Относительно самого Власова Штрик-Штрикфедьдт и прочие покровители договорились с командующими группами армий и организовали ему две агитационные поездки по оккупированным территориям. В феврале-марте 1943 г. – в Смоленск, Могилев и Бобруйск. В апреле-мае – в Ригу, Псков, Лугу, Гатчину. Встречали его заинтересованно. Залы, где он выступал, были переполнены, толпа прорывали полицейские кордоны. Власов говорил о цели своей борьбы – создании независимого национального государства. Отвечая на вопросы, часто выдавал «желаемое за действительное» – например, что немцы «в союзе с русскими» помогут сбросить «диктатуру Сталина» так же, как русские помогли Германии освободиться от Наполеона.
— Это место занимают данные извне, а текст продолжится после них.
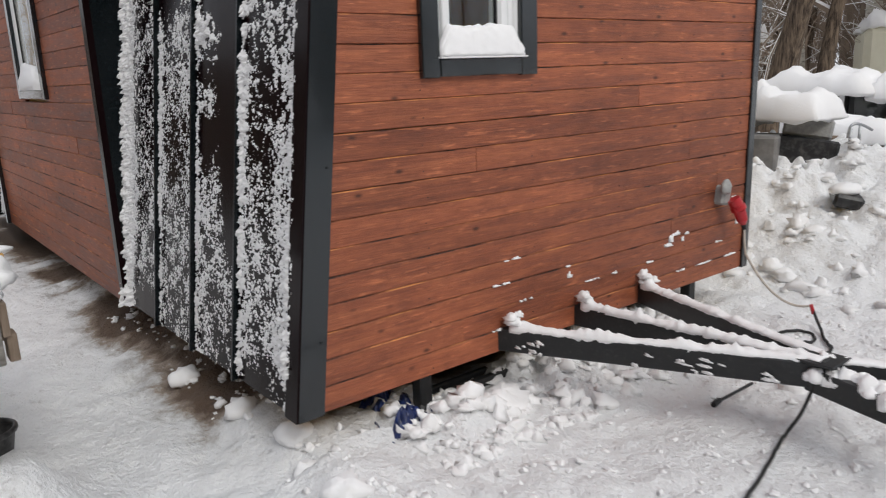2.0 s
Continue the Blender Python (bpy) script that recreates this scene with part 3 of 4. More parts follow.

На одном из собраний даже спросил слушателей, хотят ли они быть рабами немцев, и аудитория дружно кричала: «Нет!» Хотя Власов тут же пояснил, что рабами немцев русские станут, если будут защищать коммунизм, а, выступая против него, превратятся в друзей и союзников. (Правда, в искренности антикоммунизма местного населения можно усомниться. Скорее, восторги были вызваны тем, что люди видели «своего» генерала, который обещал нечто иное, чем оккупация и грабеж).